= Evangelical Lutherans in Mission =

Evangelical Lutherans in Mission (ELIM) was a liberal caucus within the Lutheran Church–Missouri Synod (LCMS). It was formed in 1973 as an oppositional group of clergy following sweeping victories by Jacob Aall Ottesen Preus II (J. A. O. Preus II) and the LCMS's conservative wing, known as Confessional Lutherans, at the synod's 1973 convention in New Orleans. It was not considered a major issue in the LCMS when it began because it originally lacked significant lay support. ELIM gained further momentum in the wake of the 1974 Seminex controversy at Concordia Seminary in St. Louis, Missouri. The organization dedicated a large portion of its resources to supporting the break-away Seminex institution. Only after the Seminex controversy did ELIM begin to gain lay support. However, immediately after the Seminex controversy both the Confessional Lutherans and the ELIM claimed they did not want a schism. But after Preus was easily reelected as president of the LCMS in 1976 ELIM decided to become a confessing movement within the LCMS.

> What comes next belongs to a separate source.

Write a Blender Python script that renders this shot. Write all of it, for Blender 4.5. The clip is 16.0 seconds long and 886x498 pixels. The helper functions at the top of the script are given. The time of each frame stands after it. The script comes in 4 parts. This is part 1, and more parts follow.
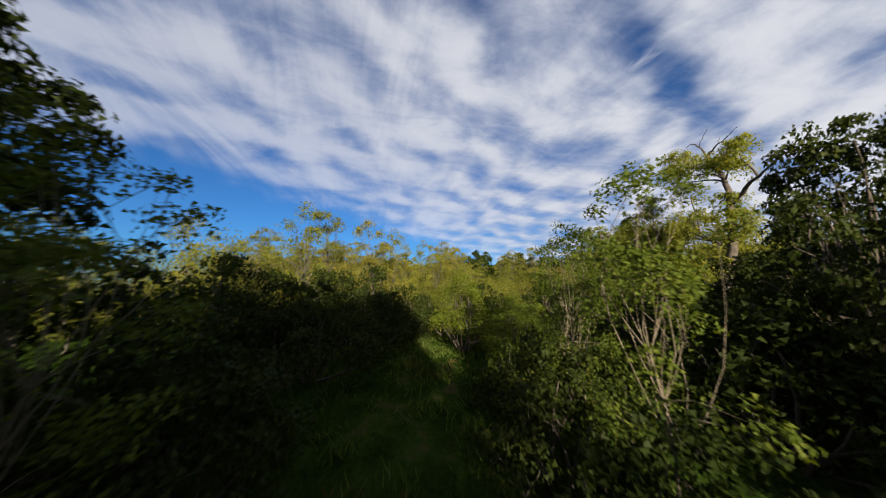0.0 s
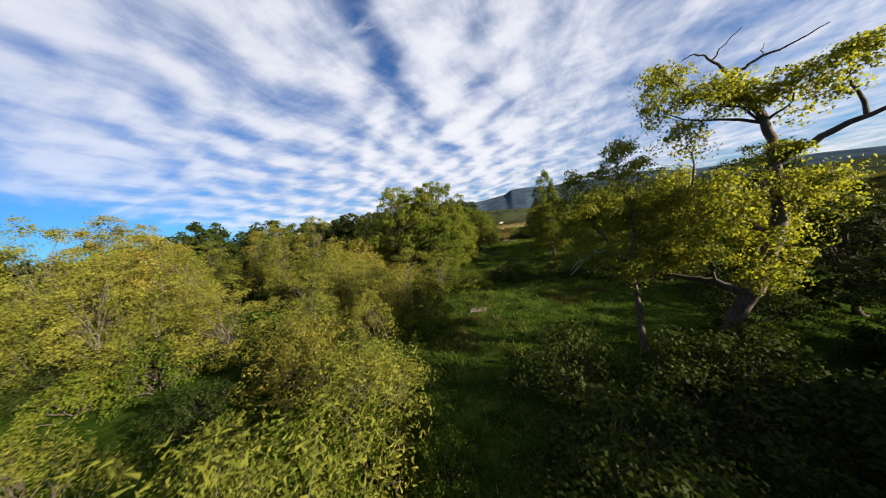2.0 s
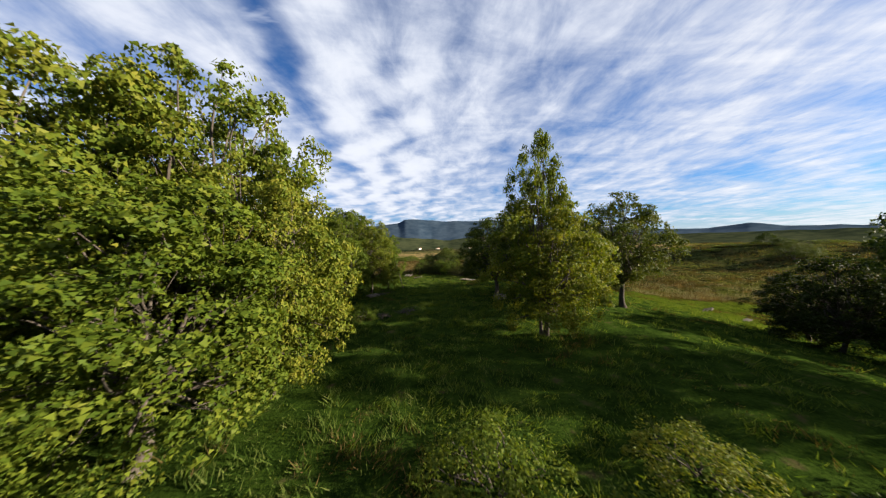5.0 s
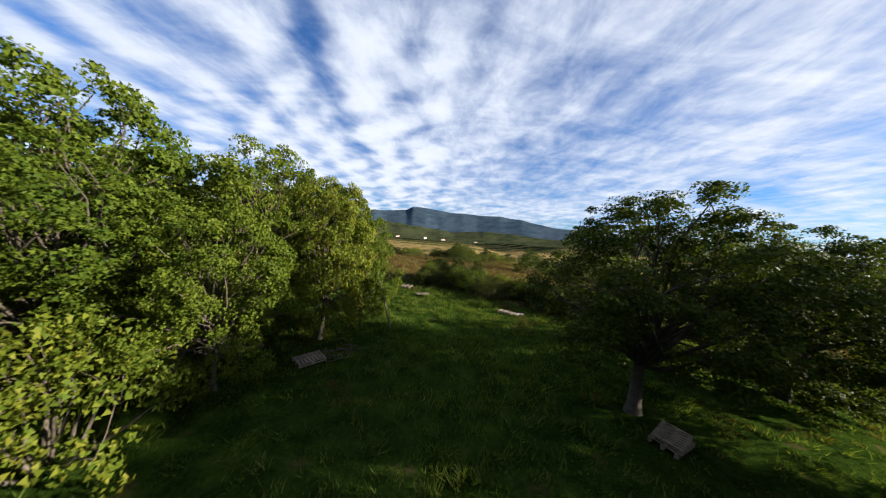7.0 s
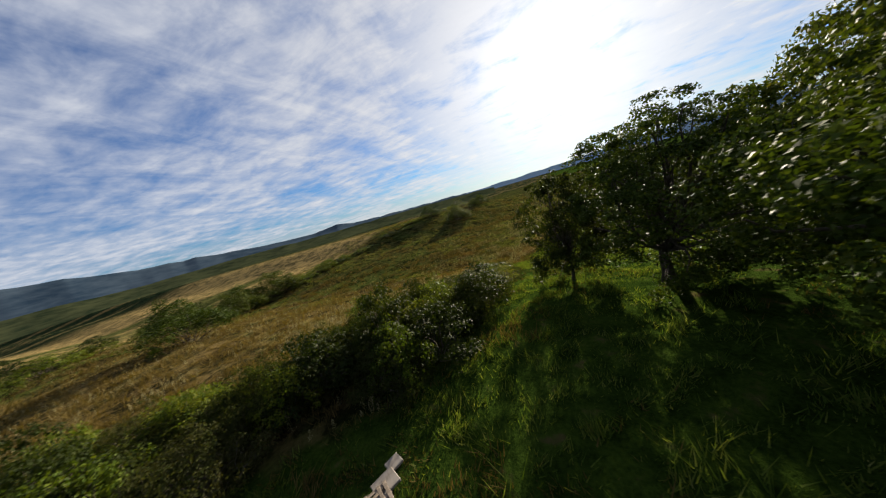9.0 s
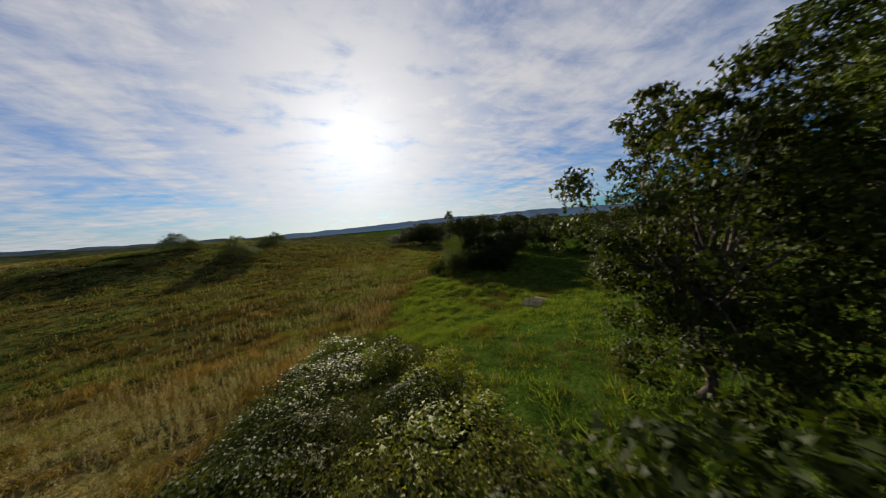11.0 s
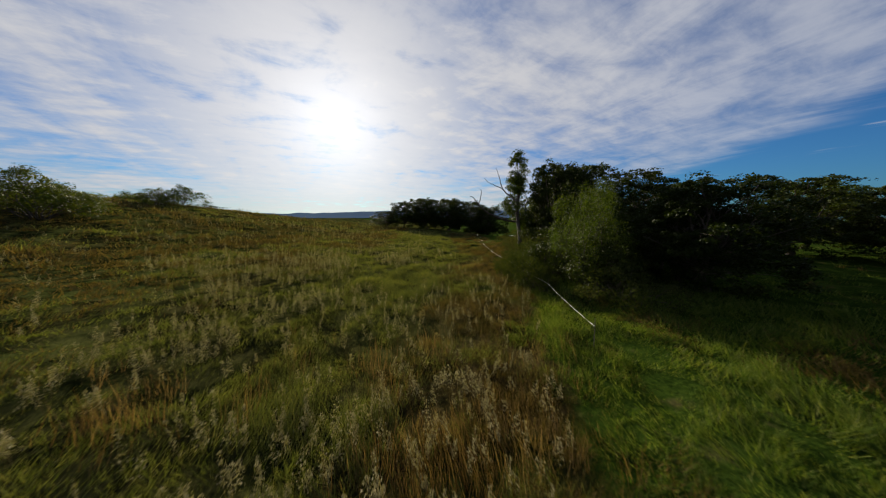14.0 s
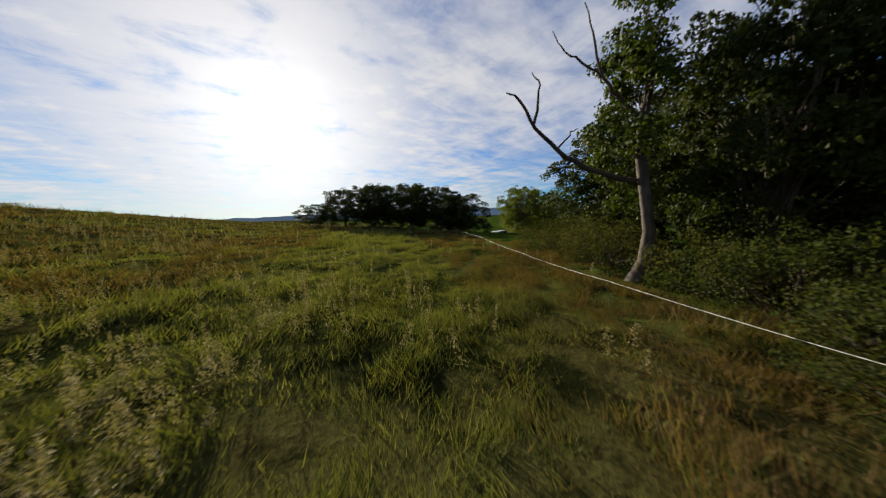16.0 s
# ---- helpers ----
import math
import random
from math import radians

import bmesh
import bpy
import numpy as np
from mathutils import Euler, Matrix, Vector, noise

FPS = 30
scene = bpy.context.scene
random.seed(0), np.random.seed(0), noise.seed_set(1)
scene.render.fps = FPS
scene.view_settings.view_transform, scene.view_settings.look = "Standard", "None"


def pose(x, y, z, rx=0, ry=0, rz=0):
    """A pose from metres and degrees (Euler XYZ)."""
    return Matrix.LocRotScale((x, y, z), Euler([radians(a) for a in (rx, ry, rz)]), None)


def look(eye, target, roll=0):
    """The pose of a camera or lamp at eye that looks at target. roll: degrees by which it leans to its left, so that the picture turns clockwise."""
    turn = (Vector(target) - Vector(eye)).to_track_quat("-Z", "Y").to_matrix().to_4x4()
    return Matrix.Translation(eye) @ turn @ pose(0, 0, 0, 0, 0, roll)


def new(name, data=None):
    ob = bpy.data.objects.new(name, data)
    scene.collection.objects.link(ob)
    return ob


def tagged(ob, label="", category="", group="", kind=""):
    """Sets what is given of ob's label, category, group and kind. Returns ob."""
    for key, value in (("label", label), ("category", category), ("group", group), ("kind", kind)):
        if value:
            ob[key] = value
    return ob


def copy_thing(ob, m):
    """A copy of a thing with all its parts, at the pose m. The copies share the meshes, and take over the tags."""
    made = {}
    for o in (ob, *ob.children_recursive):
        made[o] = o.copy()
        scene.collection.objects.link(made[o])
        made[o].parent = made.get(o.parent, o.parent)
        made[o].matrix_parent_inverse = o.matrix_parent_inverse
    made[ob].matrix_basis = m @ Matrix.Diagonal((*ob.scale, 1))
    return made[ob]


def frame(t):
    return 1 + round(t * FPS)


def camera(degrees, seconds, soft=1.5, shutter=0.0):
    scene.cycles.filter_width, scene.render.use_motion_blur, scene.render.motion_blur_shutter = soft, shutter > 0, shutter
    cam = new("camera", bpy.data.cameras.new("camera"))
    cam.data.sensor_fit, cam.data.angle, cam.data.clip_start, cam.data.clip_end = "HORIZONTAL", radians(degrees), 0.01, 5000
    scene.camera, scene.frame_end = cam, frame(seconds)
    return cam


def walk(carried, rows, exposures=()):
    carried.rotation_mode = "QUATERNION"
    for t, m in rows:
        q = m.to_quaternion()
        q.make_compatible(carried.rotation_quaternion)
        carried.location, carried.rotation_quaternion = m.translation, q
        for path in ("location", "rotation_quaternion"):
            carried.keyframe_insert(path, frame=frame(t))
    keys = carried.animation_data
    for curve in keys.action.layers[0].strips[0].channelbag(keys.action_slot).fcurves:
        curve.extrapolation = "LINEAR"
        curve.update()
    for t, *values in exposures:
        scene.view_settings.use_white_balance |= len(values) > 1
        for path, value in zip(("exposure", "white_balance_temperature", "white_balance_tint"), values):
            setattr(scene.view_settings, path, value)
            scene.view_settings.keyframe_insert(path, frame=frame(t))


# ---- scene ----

ELIM, along with Seminex, did not fully support the Confessional Lutheran doctrine of Sola scriptura (by scripture alone), which states that all doctrine is derived from the Holy Scriptures, and Biblical innerrancy. The fight between the Confessional Lutherans and the liberals, most of whom held membership in ELIM, is commonly referred to as the Battle for the Bible. Confessional Lutherans claimed victory in the Battle for the Bible in that the smaller liberal wing later left the LCMS to join the Association of Evangelical Lutheran Churches. The Confessional Lutherans remaining in the LCMS viewed this victory as reaffirming the confessional nature of their denomination, as established by C. F. W. Walther, Wilhelm Löhe, and F. C. D. Wyneken.

For several years, ELIM published a newsletter entitled Missouri in Perspective, intended to provide liberal commentary on synodical affairs. Many of the leaders, ministers, and congregations that supported ELIM eventually left the LCMS in 1976 to form the Association of Evangelical Lutheran Churches (AELC), one of the three predecessor churches of the Evangelical Lutheran Church in America (ELCA). The organization survived as a cross-denominational group (composed of AELC and liberal LCMS members) until the ELCA came into existence in 1988.